Congress tinkers with farm labor programs

Johnna Miller, Director of Media Development,
American Farm Bureau Federation

For 15 years farmers have been asking Congress to fix the system for bringing farm workers into this country. As AFBF’s Johnna Miller reports that hasn’t changed.

Miller: Congress seems poised to work on new legislation that would force businesses to use a computer system called E-Verify to check whether foreigners can legally work in this country. But American Farm Bureau Labor Specialist Paul Schlegel says that could be devastating to U.S. agriculture, because it ignores an important part of the problem.

Schlegel: Within agriculture we have a large number of workers who lack authorization to work and if we move to an E-Verify system, we simply don’t know where we’re going to get the workers to sustain the sector. Our Economics Department looked at the potential loss of the workers now on our sector . We could lose $5 to $9 billion in production in a year alone. Now those figures are several years old, so they’re even higher today. So the threat to agriculture is very, very real.
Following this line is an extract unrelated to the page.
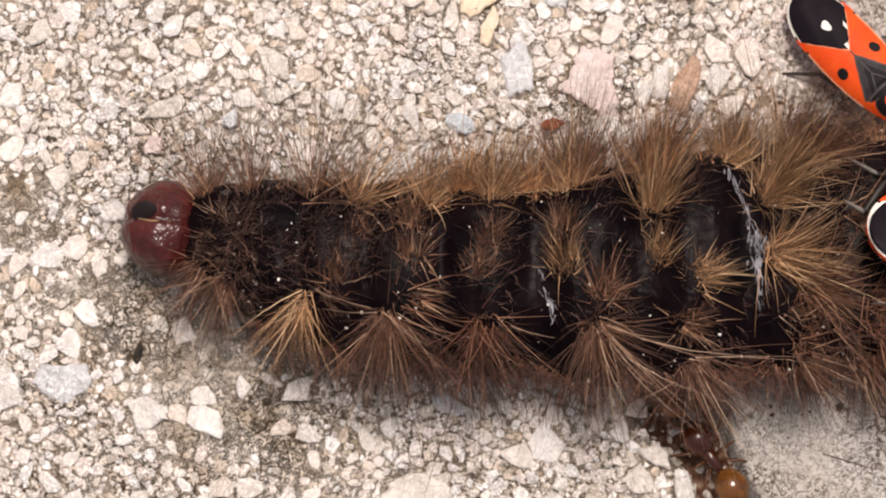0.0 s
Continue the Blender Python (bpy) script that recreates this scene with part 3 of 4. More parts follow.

Miller: Schlegel says there are logistical problems with the system for farmers and ranchers.

Schlegel: We know farmers don’t have as much access to the internet as other corporations do. We also don’t work the way General Electric or General Motors works. If you’re a fruit and vegetable farmer you might need a whole bunch of workers for a short amount of time in a very quick period. We don’t have HR departments. We don’t have legal departments. So it affects us very, very differently.

Miller: Schlegel says if Congress does pursue this system that will cut agriculture’s workforce then it must also fix the system for hiring legal foreign workers, called H-2A.

Schlegel: We’ve been trying to get reforms to H-2A for 15 years now. There’s lots of litigation. It’s very expensive for farmers. It’s burdensome. We’ve had stories just this year of farmers who had dates of need by when they needed their workers that were not met by three or four weeks. So the program doesn’t work and it’s got to be fixed. We can’t just deal with one part of the problem. We have to deal with the fact that we don’t have access to a legal source of labor.

Miller: We have three extra actualities with AFBF Labor Specialist Paul Schlegel. In the first extra actuality he talks about necessary changes to the H-2A program, especially if the E-Verify system is mandated. The cut runs 23 seconds, in 3-2-1.

Schlegel: We must have an H-2A program that works.It’s got to be a broader program that works, because currently it doesn’t. It doesn’t cover dairy. We need to cover dairy. It doesn’t cover mushrooms. We need to cover mushrooms. There are parts of the sector that need to be covered so it has to be broadened. We also have to make sure that our existing labor force, some of which is not in proper work status, is accommodated. That’s going to be a very tough thing to do, but it’s one thing we have to make sure gets done correctly.

Miller: In the seconds extra actuality Schlegel explains why wages aren’t the issue. The cut runs 43 seconds, in 3-2-1.

Schlegel: Some people claim if we just paid a higher wage in the U.S. we wouldn’t have this problem.We would attract U.S. workers.We had a farmer just a couple of weeks ago, operates beehives in Colorado. They were offering $15 an hour; could not find anybody. It’s not a matter of wages. There are jobs here that for better or worse people don’t want to do. They’re tough, they’re demanding, they’re physically arduous. If you look at what they can get $7 or $8 or $10, the average now USDA says is $11 an hour, that’s a huge economic opportunity for people in Mexico and Central American states. So wages for us are not the issue. It’s the fact that there is an opportunity for people here they don’t have at home. And that’s going to draw them. There’s no question about that. What we want to make sure is that we can do that legally.

Miller: In the third extra actuality Schlegel describes the conflicting government rules about proper documentation. The cut runs 31 seconds, in 3-2-1.

Schlegel: They told people you cannot hire or employ someone who is not authorized to work in the U.S. Nobody disputes that, but they also said when somebody offers documents you as an employer cannot question those documents or you’re subject to a lawsuit either from the federal government, the Department of Justice, or from the worker himself. Now within agriculture we’ve had a lot of fraudulent documents on the market and that has made our sector very, very vulnerable to people working who don’t have authorizations. We are not document experts. Employers should not be expected to be document experts.

Miller: Newsline is updated Mondays and Thursdays by 5pm eastern time. Thank you for listening.